Head and Neck Injuries:
Head, neck and spinal injuries are mainly responsible for the most serious skiing injuries, with traumatic brain injury being the single largest cause of death. Research supports the use of helmets, which drastically reduces the head injuries without increasing the incidence of a neck injury.
Serious head and neck ski injuries are more common in younger, more advanced and adventurous skiers. High speed impacts are mainly responsible, but avalanche risks should be heeded. For More Ski Tips Click Here.
Injury Prevention Strategies
- Seek advice on biomechanical problems like various deformity of knee, high arches, over-pronation, etc.
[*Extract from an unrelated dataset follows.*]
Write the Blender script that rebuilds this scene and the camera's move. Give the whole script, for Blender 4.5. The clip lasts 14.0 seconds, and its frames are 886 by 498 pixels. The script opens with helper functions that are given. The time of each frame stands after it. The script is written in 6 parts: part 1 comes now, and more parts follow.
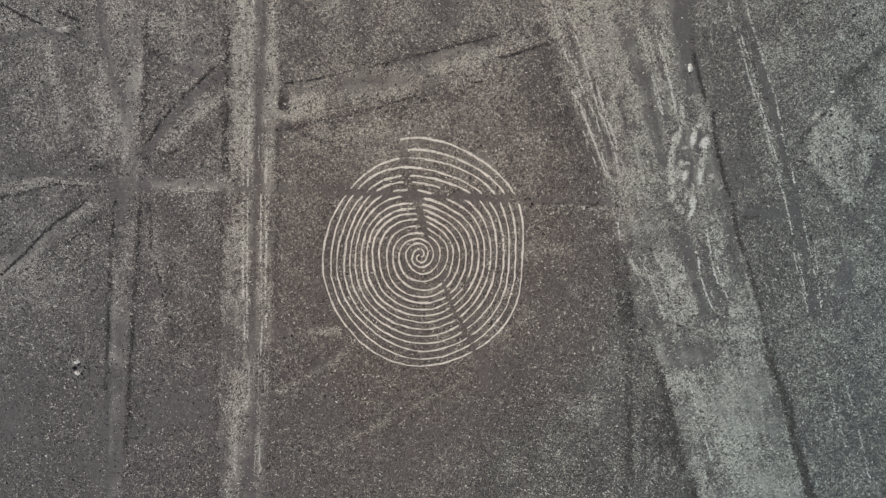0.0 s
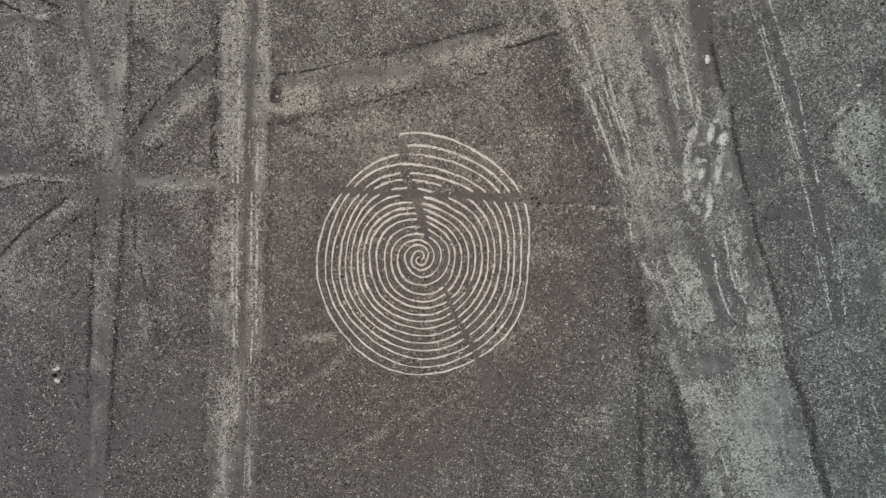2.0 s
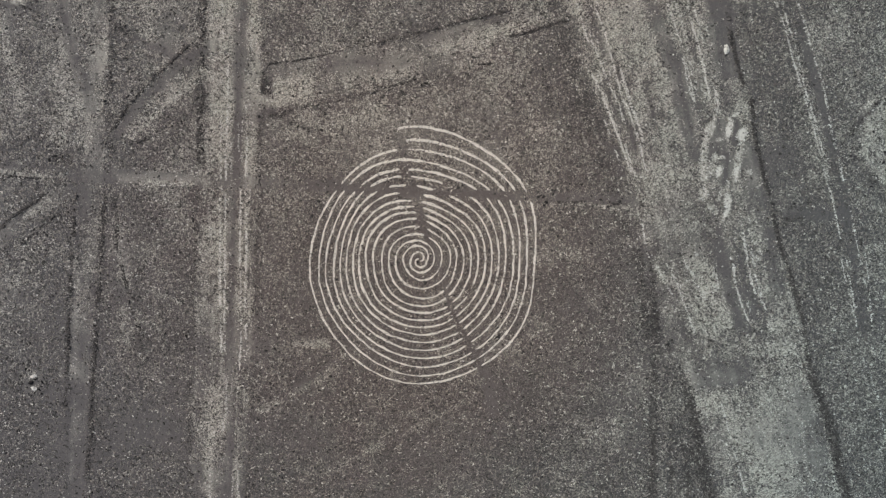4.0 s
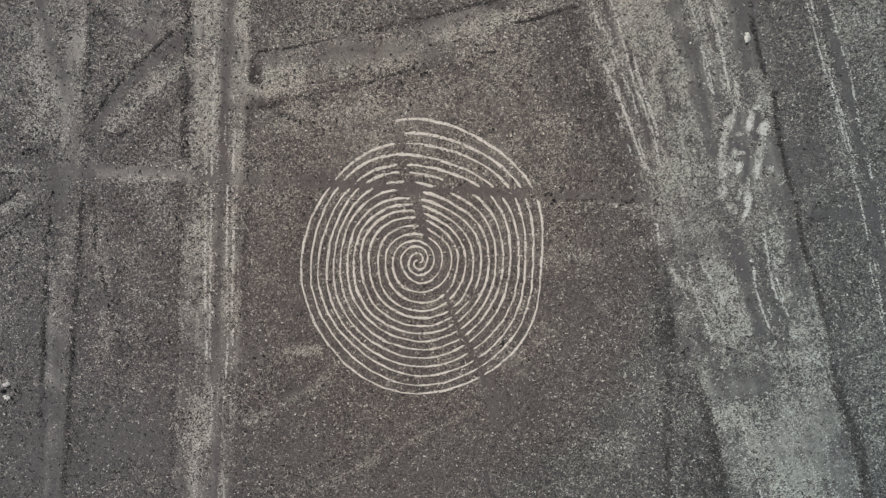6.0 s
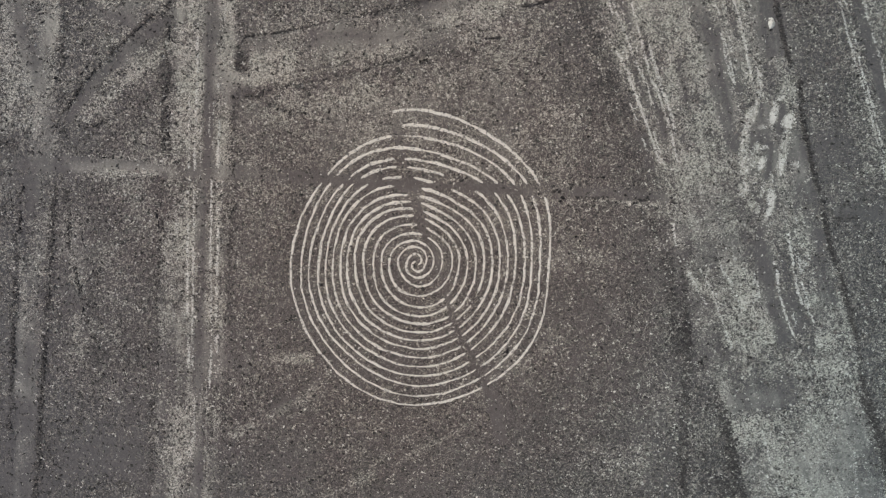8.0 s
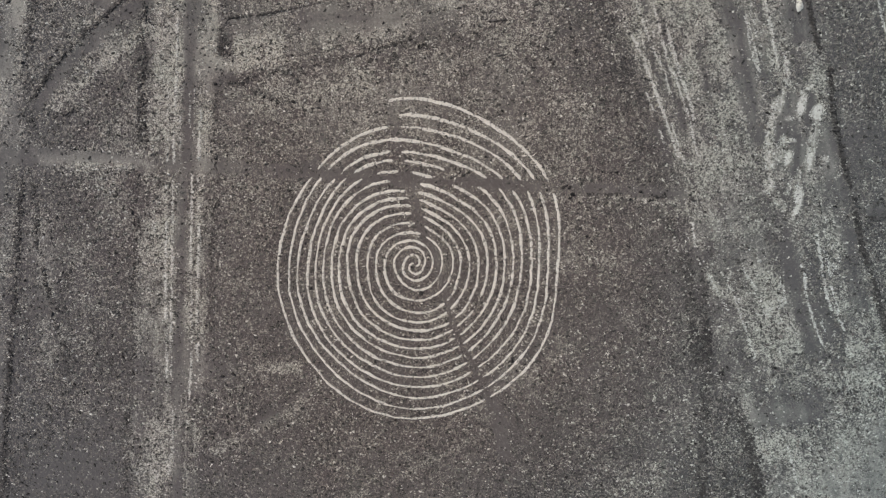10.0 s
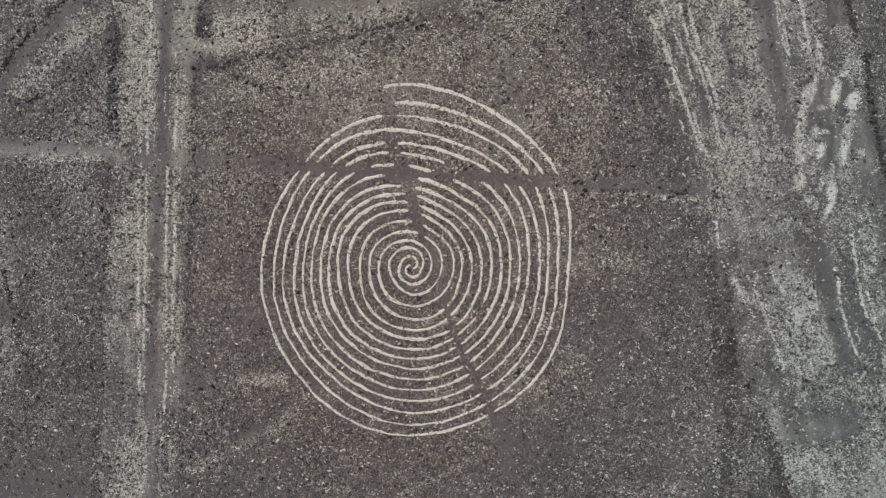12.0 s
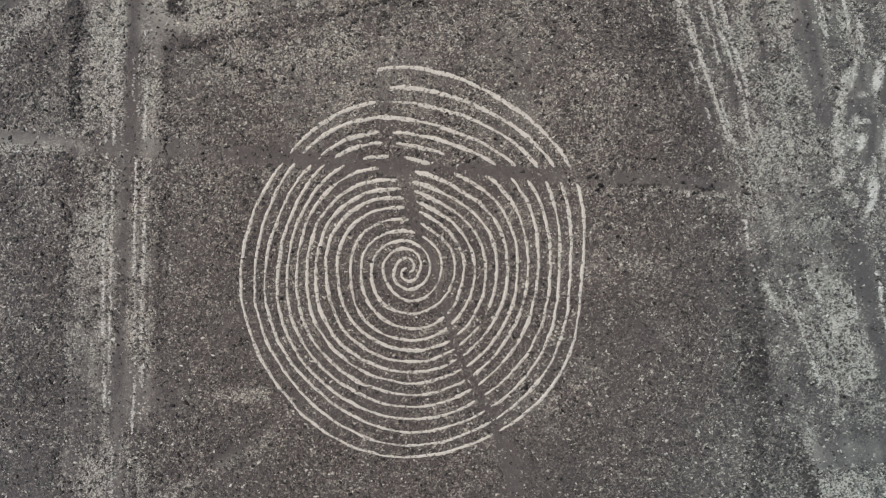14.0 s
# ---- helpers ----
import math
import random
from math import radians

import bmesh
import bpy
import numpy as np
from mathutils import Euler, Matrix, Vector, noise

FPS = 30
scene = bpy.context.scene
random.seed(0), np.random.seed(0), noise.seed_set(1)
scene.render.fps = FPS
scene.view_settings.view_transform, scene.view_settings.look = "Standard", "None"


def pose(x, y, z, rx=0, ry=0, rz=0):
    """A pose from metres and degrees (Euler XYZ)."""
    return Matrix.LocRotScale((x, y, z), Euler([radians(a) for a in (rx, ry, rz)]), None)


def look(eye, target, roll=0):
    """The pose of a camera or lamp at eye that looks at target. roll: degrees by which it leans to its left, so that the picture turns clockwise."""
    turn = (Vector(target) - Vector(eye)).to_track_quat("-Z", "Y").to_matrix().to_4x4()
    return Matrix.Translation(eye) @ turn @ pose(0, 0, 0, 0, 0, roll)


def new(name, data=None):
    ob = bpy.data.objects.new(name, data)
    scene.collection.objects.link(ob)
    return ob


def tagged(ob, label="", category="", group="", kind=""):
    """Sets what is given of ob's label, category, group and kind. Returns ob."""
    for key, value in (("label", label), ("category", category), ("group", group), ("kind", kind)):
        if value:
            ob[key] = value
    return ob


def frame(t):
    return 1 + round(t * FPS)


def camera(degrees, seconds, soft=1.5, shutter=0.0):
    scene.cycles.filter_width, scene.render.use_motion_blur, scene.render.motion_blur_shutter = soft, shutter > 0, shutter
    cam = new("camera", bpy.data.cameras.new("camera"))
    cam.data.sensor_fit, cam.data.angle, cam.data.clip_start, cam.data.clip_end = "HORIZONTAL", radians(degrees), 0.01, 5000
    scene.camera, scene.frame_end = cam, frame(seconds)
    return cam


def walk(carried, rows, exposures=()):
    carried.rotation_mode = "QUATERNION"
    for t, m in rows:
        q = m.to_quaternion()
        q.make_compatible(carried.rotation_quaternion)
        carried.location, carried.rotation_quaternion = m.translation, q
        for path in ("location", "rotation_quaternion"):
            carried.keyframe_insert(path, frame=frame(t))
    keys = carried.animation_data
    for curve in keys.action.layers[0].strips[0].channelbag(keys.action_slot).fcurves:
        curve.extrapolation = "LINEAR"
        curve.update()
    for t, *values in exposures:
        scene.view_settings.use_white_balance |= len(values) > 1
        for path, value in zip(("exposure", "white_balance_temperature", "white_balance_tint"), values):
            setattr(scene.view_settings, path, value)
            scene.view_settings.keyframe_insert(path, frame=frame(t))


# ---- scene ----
SOFT, EXPOSURE = 1.3, 0.0
LINE_HALF, GRAVEL, PALE_GRAVEL = 0.083, 330000, 330000

# ---- camera and its descent ----
cam = camera(70.0, 14.0, soft=SOFT)
PATH = [
    (0.0, 0.000, 0.000, 49.265, 0.007, 0.007, 0.000),
    (1.0, 0.029, 0.189, 47.869, -0.129, 0.102, 0.107),
    (2.0, 0.047, 0.348, 46.483, -0.254, 0.178, 0.211),
    (3.0, 0.053, 0.480, 45.101, -0.364, 0.235, 0.312),
    (4.0, 0.049, 0.587, 43.716, -0.462, 0.273, 0.410),
    (5.0, 0.036, 0.673, 42.325, -0.547, 0.291, 0.505),
    (6.0, 0.014, 0.738, 40.921, -0.621, 0.291, 0.596),
    (7.0, -0.017, 0.788, 39.501, -0.683, 0.272, 0.684),
    (8.0, -0.054, 0.821, 38.060, -0.732, 0.233, 0.767),
    (9.0, -0.099, 0.843, 36.596, -0.770, 0.177, 0.846),
    (10.0, -0.149, 0.856, 35.105, -0.797, 0.099, 0.921),
    (11.0, -0.205, 0.861, 33.584, -0.814, 0.004, 0.990),
    (12.0, -0.265, 0.861, 32.033, -0.819, -0.112, 1.055),
    (13.0, -0.329, 0.860, 30.448, -0.815, -0.246, 1.115),
    (14.0, -0.396, 0.858, 28.830, -0.800, -0.399, 1.168),
]
walk(cam, [(t, pose(*row)) for t, *row in PATH], [(0.0, EXPOSURE, 6500, 10), (14.0, EXPOSURE - 0.04, 6330, 10)])

# ---- daylight under thin high cloud ----
world = bpy.data.worlds.new("world")
scene.world = world
world.use_nodes = True
wn = world.node_tree
sky = wn.nodes.new("ShaderNodeTexSky")
sky.sky_type, sky.sun_disc = "NISHITA", False
sky.sun_elevation, sky.sun_rotation = radians(46), radians(-50)
sky.air_density, sky.dust_density = 1.0, 3.0
wn.nodes["Background"].inputs["Strength"].default_value = 0.08
wn.links.new(sky.outputs["Color"], wn.nodes["Background"].inputs["Color"])
sun = new("sun", bpy.data.lights.new("sun", "SUN"))
sun.data.energy, sun.data.angle, sun.data.color = 2.9, radians(6), (1.0, 0.98, 0.95)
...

Use orthotics as advised by sports medicine professionals.
- Undergo physical conditioning and massage therapy for improved muscular strength, endurance, co-ordination, and reflexes.
- Select proper ski equipment, boots and difficulty of slope according to skier ability.
- Include a proper warm up and cool down, with stretching exercises
involving the hamstrings, quadriceps, ITB tract, and calves.
- Drink fluids to prevent dehydration.
- Shielding from the elements: protect the eyes from glare, prevent laceration or abrasions due to exposure of skin, and use layered clothing suitable for a particular condition.
Do You Ski For Holiday Fun?
Important Note: If you only ski when you are on holiday it is really important to follow the ‘The Rule Of Three’
After two days of skiing, the muscles of your lower limbs are fatigued and less able to protect against injuries. The rule of three recommends you;
- Stop before 3 pm each day,
- Not to ski for not more than 3,000m each day
- Take the third day off.
There are many useful even vital stretches for skiing, Below are three to get you started. Click Here For More STRETCH INFO
Lying Knee Roll-over Stretch:
While lying on your back, bend your knees and let them fall to one side. Keep your arms out to the side and let your back and hips rotate with your knees.
Kneeling Quad Stretch:
Kneel on one foot and the other knee. If needed, hold on to something to keep your balance and then push your hips forward.
Standing Toe-up Achilles Stretch:
Stand upright and place the ball of your foot onto a step or raised object. Bend your knee and lean forward.